Key Takeaways

  • Glen Schofield walks away after 35 years, leaving behind Dead Space and three Call of Duty eras
  • The industry he exits now prefers remakes over the creative freedom that birthed his signature horror
  • His final pitch — a fourth Dead Space — died on EA's desk while the publisher greenlit a remake instead
  • Schofield's departure marks the end of a breed: the artist-turned-executive who still fought for weird ideas

Glen Schofield didn't quit. He evaporated. The LinkedIn video lands like a farewell letter from a soldier who watched the war change into something unrecognizable. Thirty-five years. An artist who became a producer who became the architect of Dead Space, then the steward of Call of Duty's most experimental swings, then the founder of Sledgehammer Games, then the solo voice behind The Callisto Protocol. That arc doesn't happen in today's industry. It happened because EA once handed a Bond producer a blank check and said "go scare people."

Dead Space wasn't a pitch deck. It was a viscera-strewn risk. Resident Evil taught the grammar of survival horror; Schofield rewrote the syntax. Zero HUD. Dismemberment as strategy. A protagonist who never spoke. The Ishimura wasn't a level — it was a character, rotting in real time. That game exists because a publisher trusted a weirdo with a track record. Try pitching "zero HUD, strategic dismemberment, silent engineer protagonist" to a modern greenlight committee. They'd ask for the live-service roadmap before you finished the sentence.

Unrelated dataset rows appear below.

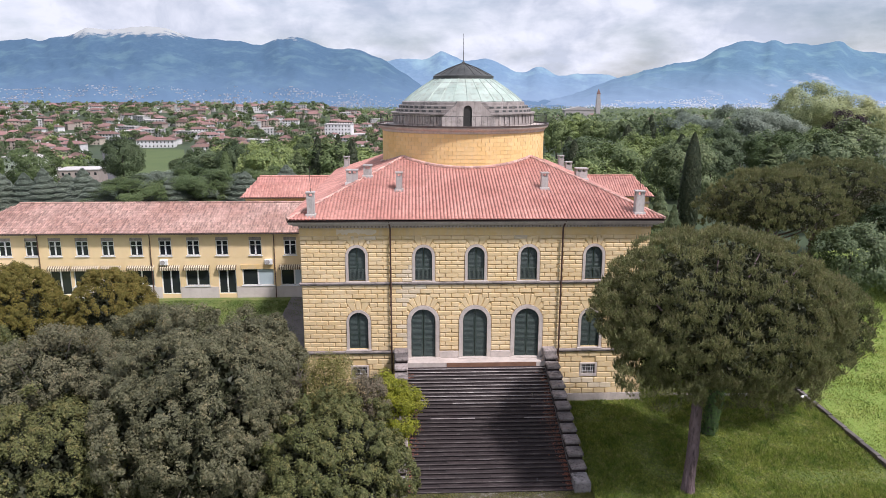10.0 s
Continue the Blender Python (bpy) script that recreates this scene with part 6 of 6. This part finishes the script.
rw = random.Random(31)
for name, label, mat, n, seed in (("valley_trees", "dark green trees between the town houses and fields", "wood_dark", 480, 1), ("valley_grove", "green broadleaf groves across the valley", "wood_mid", 250, 2), ("spring_grove", "light green spring groves in the valley", "wood_light", 110, 3)):
    rows = []
    for i in range(n):
        y = rw.uniform(340, 1500)
        u = rw.uniform(-0.72, 0.72)
        if u < 0 and rw.random() < 0.25:
            y = rw.uniform(330, 470)
        if -0.47 < u < -0.31 and 300 < y < 640:
            continue
        t = rw.uniform(9, 16) if u < 0.02 else rw.uniform(10, 16)
        rows.append((u * (y + 58), y, t, rw.uniform(10, 19)))
    woods(name, label, mat, rows, seed)

rows = []
for i in range(1050):
    y = 420 + 1300 * rw.random() ** 1.2
    u = rw.uniform(-0.72, -0.02)
    if not (-0.47 < u < -0.31 and y < 640):
        rows.append((u * (y + 58), y, rw.uniform(8, 14), rw.uniform(8, 14)))
woods("town_trees", "dark garden trees among the town houses", "wood_dark", rows[:640], 4)
woods("town_garden_trees", "green garden trees among the town houses", "wood_mid", rows[640:], 5)

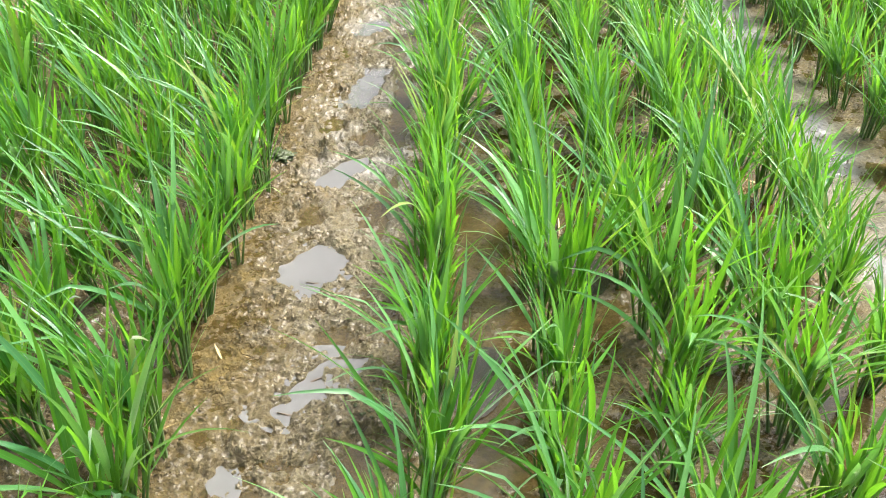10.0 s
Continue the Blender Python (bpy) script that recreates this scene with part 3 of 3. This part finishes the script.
# a few round pale pebbles on the trodden mud
def pebble(x, y, size, seed):
    rng = random.Random(seed)
    bm = bmesh.new()
    bmesh.ops.create_icosphere(bm, subdivisions=2, radius=1.0)
    for v in bm.verts:
        v.co *= 1.0 + 0.25 * noise.noise(v.co * 1.7 + Vector((seed, 0, 0)))
        v.co = Vector((v.co.x * size, v.co.y * size * 0.85, v.co.z * size * 0.7))
    ob = joined("pebble", bm, PEBBLE)
    ob.matrix_basis = Matrix.Translation(on_ground(x, y, size * 0.35)) @ pose(0, 0, 0, 0, 0, rng.uniform(0, 360))
    tagged(ob, "small round grey-brown pebble half sunk in mud", "pebble", "pebbles in the lane")


for k, (x, y, size) in enumerate(((-2.345, 0.775, 0.0075), (-2.285, 0.845, 0.006), (-2.375, 0.70, 0.005), (-2.30, 0.735, 0.006), (-2.335, 0.865, 0.0045), (-2.265, 0.785, 0.005),
                                  (-2.43, 0.715, 0.0045), (-1.145, 1.02, 0.006), (-1.175, 0.905, 0.0055), (-3.86, 0.965, 0.007), (-3.02, 0.66, 0.0065), (-2.83, 0.60, 0.007))):
    pebble(x, y, size, k)

# dark algae on the trodden lane
def algae_clump(x, y, wide, long, high, label):
    bm = bmesh.new()
    bmesh.ops.create_icosphere(bm, subdivisions=4, radius=1.0)
    for v in bm.verts:
        n = noise.fractal(v.co * 2.3 + Vector((x * 7, y * 5, 0)), 0.7, 2.0, 4)
        v.co = Vector((v.co.x * wide, v.co.y * long, v.co.z * high)) * (1.0 + 0.75 * n)
    ob = joined("algae_clump", bm, ALGAE)
    ob.matrix_basis = Matrix.Translation(on_ground(x, y, high * 0.25))
    tagged(ob, label, "algae", "algae in the lane")


algae_clump(-2.67, 1.87, 0.042, 0.034, 0.016, "dark green algae clump on the muddy lane edge")
rng = random.Random(5)
bm = bmesh.new()
for k in range(70):
    x, y = rng.gauss(-2.275, 0.035), rng.gauss(0.87, 0.045)
    lump_shape(bm, rng, on_ground(x, y, 0.0004), rng.uniform(0.0025, 0.006), 0.4)
tagged(joined("algae_specks", bm, ALGAE), "dark green specks of algae on trodden mud", "algae", kind="stuff")
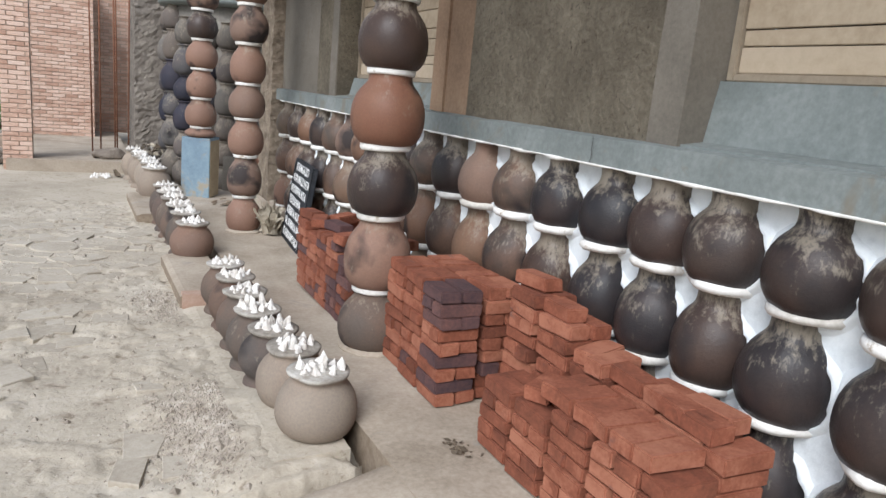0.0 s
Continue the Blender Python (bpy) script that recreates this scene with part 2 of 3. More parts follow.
THATCH = rough_surface("roof_sheet", (0.14, 0.1, 0.08), (0.2, 0.15, 0.12), (0.26, 0.2, 0.16), 3, 30, 0.8, 0.3, 0.005)


# ---- mesh helpers ----
def mesh_of(name, bm, material, smooth=False):
    bmesh.ops.recalc_face_normals(bm, faces=bm.faces)
    me = bpy.data.meshes.new(name)
    bm.to_mesh(me)
    bm.free()
    me.materials.append(material)
    if smooth:
        me.polygons.foreach_set("use_smooth", [True] * len(me.polygons))
    return me


def part(name, bm, material, parent=None, label="", smooth=False, at=None):
    """Links a bmesh (or a ready mesh) as one mesh object under a thing or a part."""
    me = mesh_of(name, bm, material, smooth) if isinstance(bm, bmesh.types.BMesh) else bm
    ob = new(name, me)
    if at is not None:
        ob.matrix_basis = at
    ob.parent = parent
    if label:
        ob["label"] = label
    return ob


def thing(name, label, category, group="", at=None, kind=""):
    ob = new(name)
    ob.empty_display_size = 0.1
    if at is not None:
        ob.matrix_basis = at
    return tagged(ob, label, category, group, kind)


def box(x0, x1, y0, y1, z0, z1, bevel=0.0, bm=None, rough=0.0, cuts=0):
    bm = bm or bmesh.new()
    made = bmesh.ops.create_cube(bm, size=1, matrix=Matrix.Translation(((x0 + x1) / 2, (y0 + y1) / 2, (z0 + z1) / 2)) @ Matrix.Diagonal((x1 - x0, y1 - y0, z1 - z0, 1)))
    if cuts:
        bmesh.ops.subdivide_edges(bm, edges=bm.edges[:], cuts=cuts, use_grid_fill=True)
    if bevel:
        es = list({e for v in made["verts"] if v.is_valid for e in v.link_edges if len(e.link_faces) == 2 and e.calc_face_angle(0) > 0.5})
        bmesh.ops.bevel(bm, geom=es, offset=bevel, segments=2, affect="EDGES")
    if rough:
        for v in bm.verts:
            v.co += rough * noise.noise_vector(v.co * 5.0)
    return bm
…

Schofield's Call of Duty run proves he could play the blockbuster game too. Advanced Warfare divided fans — exosuits, wall-runs, boost-jumps — but it swung. WWII swung back, boots in mud, no doubletap dodge. Both sold millions. Both bore his fingerprint. Then he left Sledgehammer to build Callisto, a Dead Space spiritual successor that wore its inspiration like a badge instead of a lawsuit shield. The game launched. It found its cult. It didn't set charts ablaze. Schofield, in his video, calls it "the last game I helmed." The phrasing stings. He didn't say "my last game." He said "the last game I helmed." As if the role itself vanished.

Here's the wound: he pitched Dead Space 4 to EA around the 2023 remake launch. They passed. The remake released to acclaim — faithful, polished, gorgeous, safe. Schofield's pitch? Unknown. But the rejection tells the story. The industry that once funded his madness now curates his legacy. Remakes are monuments. New IP is liability. Schofield knows this. His video nods to "hardships" and "great minds making great games" — diplomatic code for an ecosystem that starves the weird.

He's not bitter. That's the scariest part. The video radiates gratitude. Fans. Colleagues. The industry itself. No scorched earth. No subtweets. A pro's exit. But the silence around *why* speaks louder. Burnout? Sure. Age? Plausible. But 35-year veterans don't walk away from the craft — they walk away from the machinery around it. The meetings. The metrics. The "player engagement" dashboards that replace design intuition. The live-service mandates that turn horror into homage.

Schofield's career maps the industry's mutation. Artist to producer to creative director to studio head to indie auteur. Each rung demanded more management, less making. The Callisto Protocol was his attempt to reclaim the making. He built a small team. He scoped ambition to budget. He shipped. And then he stopped. Not because Callisto failed — it didn't. But because the friction of existing in this climate exceeded the fuel of making.

The industry will survive him. It survives everyone. New horror games will launch. New Call of Duty cycles will churn. Remakes will remaster remasters. But the specific alchemy — an artist who climbed the ladder without forgetting how to hold a brush, who convinced suits to fund nightmares, who pivoted between military shooters and deep-space dread without losing his voice — that alchemy retires with him.

Watch the video again. He doesn't say "I'm done making games." He says "I'm retiring from the day to day work of the gaming industry." The distinction is deliberate. The maker remains. The machine operator quits. That's not an ending. That's an indictment.